» **REQUIREMENT**: Each line below must be set down exactly; omit any image you find.
******************************
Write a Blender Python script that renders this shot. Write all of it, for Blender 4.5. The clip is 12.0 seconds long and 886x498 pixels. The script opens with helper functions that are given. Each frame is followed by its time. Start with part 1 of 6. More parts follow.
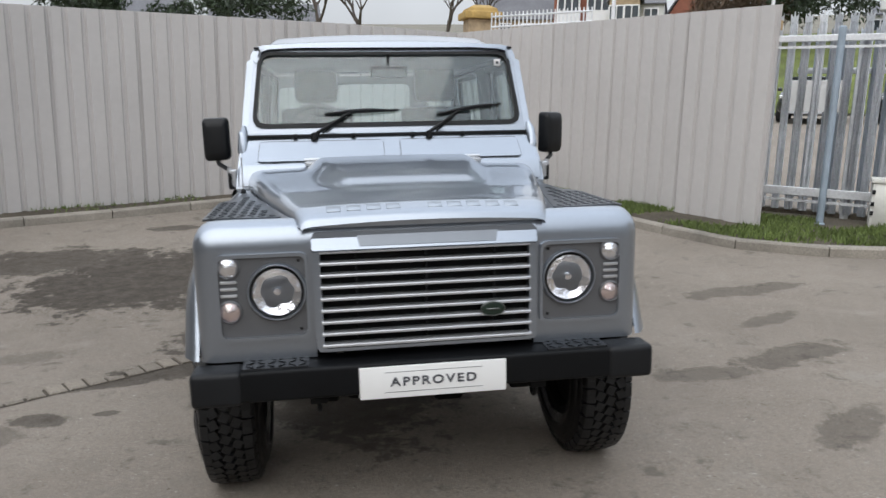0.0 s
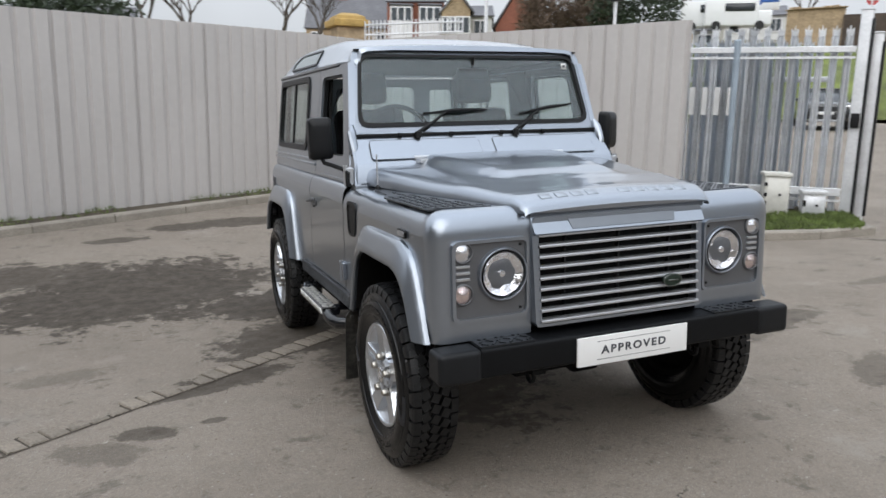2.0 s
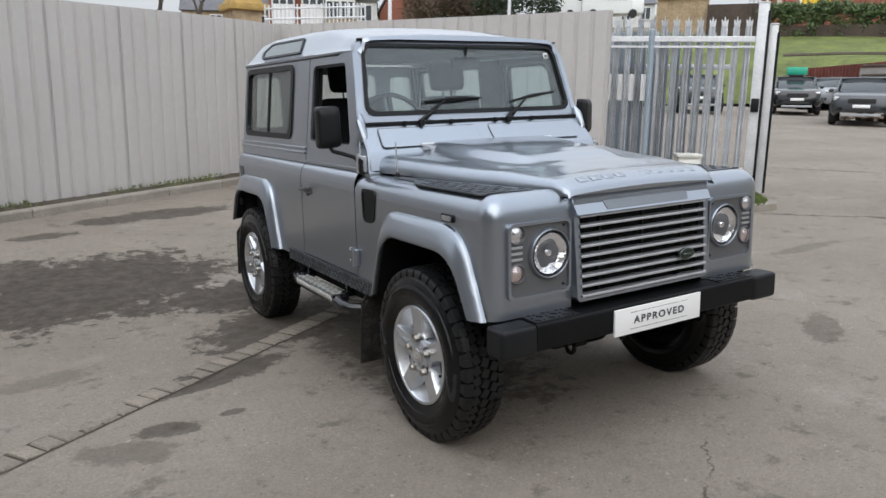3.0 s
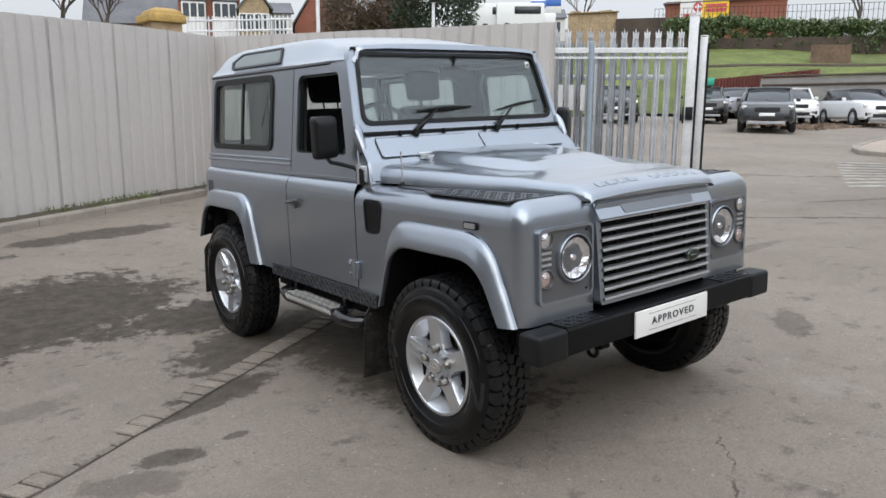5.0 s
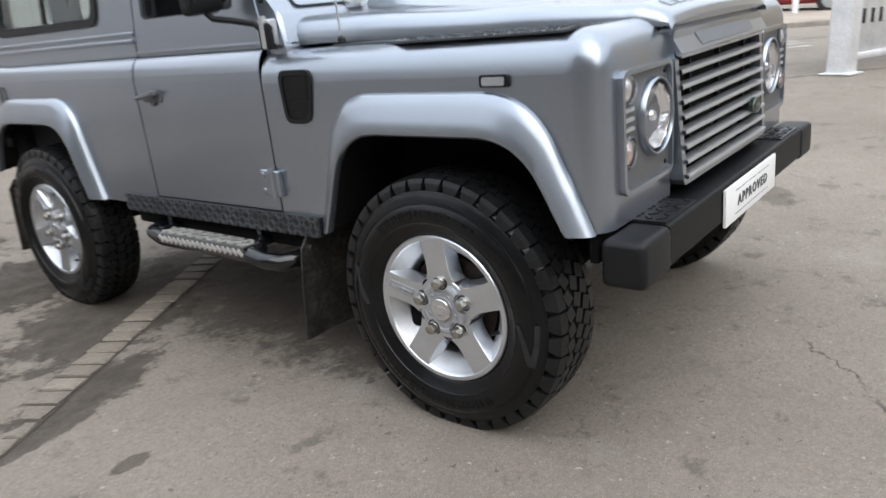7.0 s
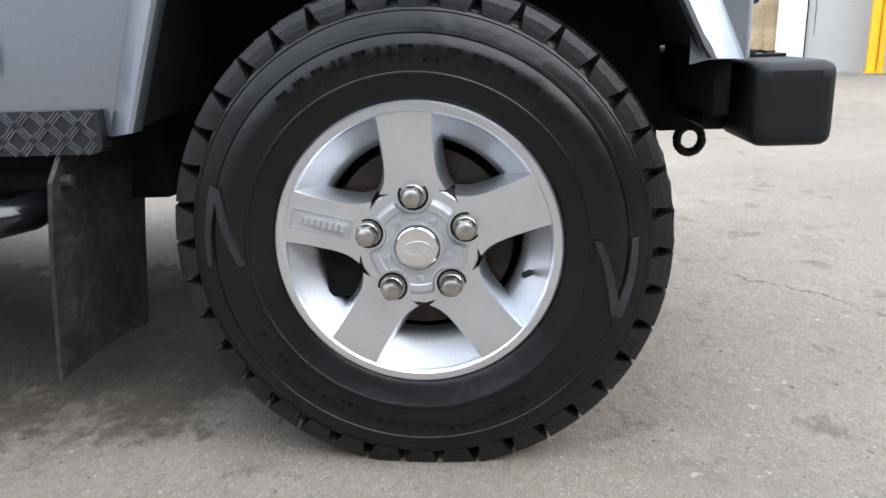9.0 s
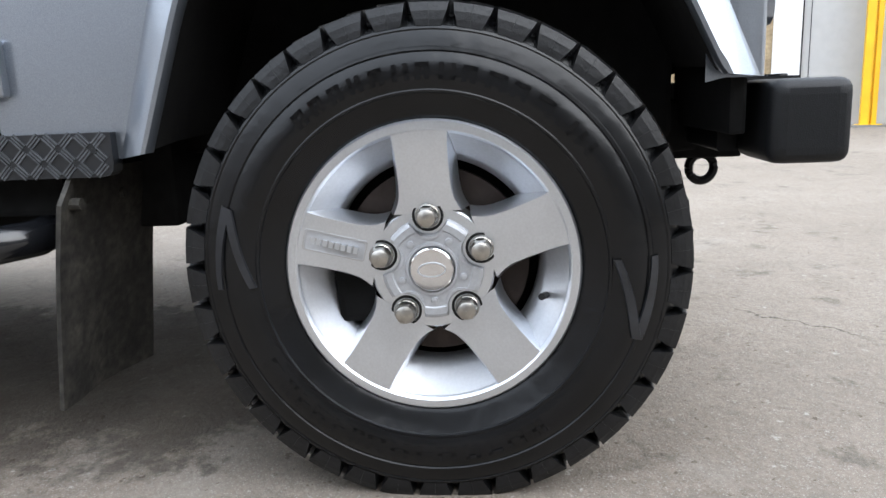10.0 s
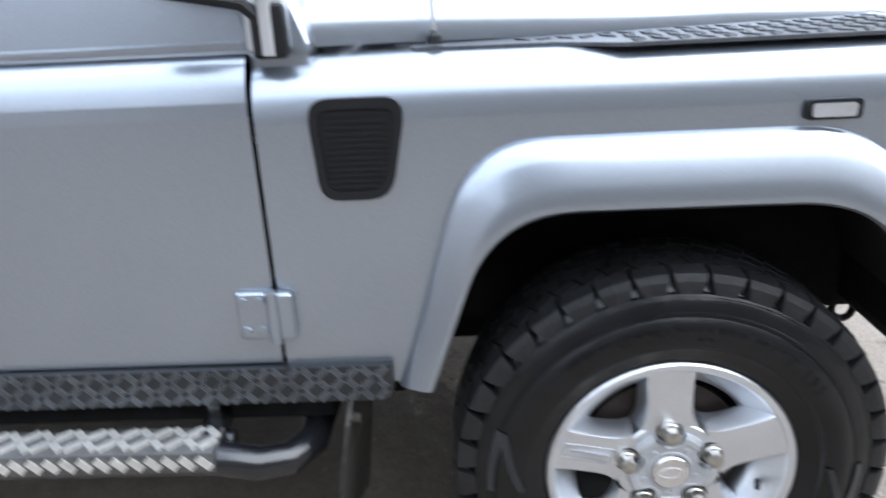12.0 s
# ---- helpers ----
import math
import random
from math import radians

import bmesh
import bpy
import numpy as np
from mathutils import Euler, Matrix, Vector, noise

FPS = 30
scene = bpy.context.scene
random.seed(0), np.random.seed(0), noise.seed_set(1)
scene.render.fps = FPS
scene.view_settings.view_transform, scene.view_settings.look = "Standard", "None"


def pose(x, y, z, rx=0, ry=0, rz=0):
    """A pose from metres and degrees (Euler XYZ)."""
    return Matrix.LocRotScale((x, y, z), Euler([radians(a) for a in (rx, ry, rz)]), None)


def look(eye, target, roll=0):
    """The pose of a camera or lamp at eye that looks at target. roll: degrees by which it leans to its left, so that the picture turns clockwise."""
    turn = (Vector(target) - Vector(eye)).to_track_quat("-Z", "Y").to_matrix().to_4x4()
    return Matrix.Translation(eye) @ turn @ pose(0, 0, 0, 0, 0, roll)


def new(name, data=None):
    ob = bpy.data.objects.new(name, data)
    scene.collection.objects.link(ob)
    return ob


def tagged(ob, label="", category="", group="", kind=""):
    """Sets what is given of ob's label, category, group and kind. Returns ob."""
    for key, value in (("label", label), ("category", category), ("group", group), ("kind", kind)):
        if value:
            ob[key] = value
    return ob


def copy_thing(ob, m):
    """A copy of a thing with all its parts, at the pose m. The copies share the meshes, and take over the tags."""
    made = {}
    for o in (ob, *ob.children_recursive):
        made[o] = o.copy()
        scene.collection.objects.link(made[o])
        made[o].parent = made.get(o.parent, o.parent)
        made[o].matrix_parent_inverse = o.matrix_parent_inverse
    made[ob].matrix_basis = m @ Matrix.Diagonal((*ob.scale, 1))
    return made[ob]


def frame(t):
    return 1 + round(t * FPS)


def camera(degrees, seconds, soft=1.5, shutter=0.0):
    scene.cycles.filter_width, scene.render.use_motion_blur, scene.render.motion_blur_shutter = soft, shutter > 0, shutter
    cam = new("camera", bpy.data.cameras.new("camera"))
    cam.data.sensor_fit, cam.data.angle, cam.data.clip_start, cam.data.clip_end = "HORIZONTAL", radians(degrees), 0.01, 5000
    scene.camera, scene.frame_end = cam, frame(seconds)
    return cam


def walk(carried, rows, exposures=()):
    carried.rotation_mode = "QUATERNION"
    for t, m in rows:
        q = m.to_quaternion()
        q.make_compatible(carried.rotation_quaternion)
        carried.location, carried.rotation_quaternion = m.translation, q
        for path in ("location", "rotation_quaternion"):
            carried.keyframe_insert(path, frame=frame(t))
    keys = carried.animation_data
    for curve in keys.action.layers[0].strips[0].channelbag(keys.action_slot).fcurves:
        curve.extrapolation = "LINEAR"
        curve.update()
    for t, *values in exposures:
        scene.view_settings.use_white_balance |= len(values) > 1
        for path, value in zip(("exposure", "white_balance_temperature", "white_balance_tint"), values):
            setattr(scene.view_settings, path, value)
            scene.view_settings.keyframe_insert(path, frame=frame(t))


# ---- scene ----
******************************
» **ANSWER FOR THE TASK**:
Write a Blender Python script that renders this shot. Write all of it, for Blender 4.5. The clip is 12.0 seconds long and 886x498 pixels. The script opens with helper functions that are given. Each frame is followed by its time. Start with part 1 of 6. More parts follow.
0.0 s
2.0 s
3.0 s
5.0 s
7.0 s
9.0 s
10.0 s
12.0 s
# ---- helpers ----
import math
import random
from math import radians

import bmesh
import bpy
import numpy as np
from mathutils import Euler, Matrix, Vector, noise

FPS = 30
scene = bpy.context.scene
random.seed(0), np.random.seed(0), noise.seed_set(1)
scene.render.fps = FPS
scene.view_settings.view_transform, scene.view_settings.look = "Standard", "None"


def pose(x, y, z, rx=0, ry=0, rz=0):
    """A pose from metres and degrees (Euler XYZ)."""
    return Matrix.LocRotScale((x, y, z), Euler([radians(a) for a in (rx, ry, rz)]), None)


def look(eye, target, roll=0):
    """The pose of a camera or lamp at eye that looks at target. roll: degrees by which it leans to its left, so that the picture turns clockwise."""
    turn = (Vector(target) - Vector(eye)).to_track_quat("-Z", "Y").to_matrix().to_4x4()
    return Matrix.Translation(eye) @ turn @ pose(0, 0, 0, 0, 0, roll)


def new(name, data=None):
    ob = bpy.data.objects.new(name, data)
    scene.collection.objects.link(ob)
    return ob


def tagged(ob, label="", category="", group="", kind=""):
    """Sets what is given of ob's label, category, group and kind. Returns ob."""
    for key, value in (("label", label), ("category", category), ("group", group), ("kind", kind)):
        if value:
            ob[key] = value
    return ob


def copy_thing(ob, m):
    """A copy of a thing with all its parts, at the pose m. The copies share the meshes, and take over the tags."""
    made = {}
    for o in (ob, *ob.children_recursive):
        made[o] = o.copy()
        scene.collection.objects.link(made[o])
        made[o].parent = made.get(o.parent, o.parent)
        made[o].matrix_parent_inverse = o.matrix_parent_inverse
    made[ob].matrix_basis = m @ Matrix.Diagonal((*ob.scale, 1))
    return made[ob]


def frame(t):
    return 1 + round(t * FPS)


def camera(degrees, seconds, soft=1.5, shutter=0.0):
    scene.cycles.filter_width, scene.render.use_motion_blur, scene.render.motion_blur_shutter = soft, shutter > 0, shutter
    cam = new("camera", bpy.data.cameras.new("camera"))
    cam.data.sensor_fit, cam.data.angle, cam.data.clip_start, cam.data.clip_end = "HORIZONTAL", radians(degrees), 0.01, 5000
    scene.camera, scene.frame_end = cam, frame(seconds)
    return cam


def walk(carried, rows, exposures=()):
    carried.rotation_mode = "QUATERNION"
    for t, m in rows:
        q = m.to_quaternion()
        q.make_compatible(carried.rotation_quaternion)
        carried.location, carried.rotation_quaternion = m.translation, q
        for path in ("location", "rotation_quaternion"):
            carried.keyframe_insert(path, frame=frame(t))
    keys = carried.animation_data
    for curve in keys.action.layers[0].strips[0].channelbag(keys.action_slot).fcurves:
        curve.extrapolation = "LINEAR"
        curve.update()
    for t, *values in exposures:
        scene.view_settings.use_white_balance |= len(values) > 1
        for path, value in zip(("exposure", "white_balance_temperature", "white_balance_tint"), values):
            setattr(scene.view_settings, path, value)
            scene.view_settings.keyframe_insert(path, frame=frame(t))


# ---- scene ----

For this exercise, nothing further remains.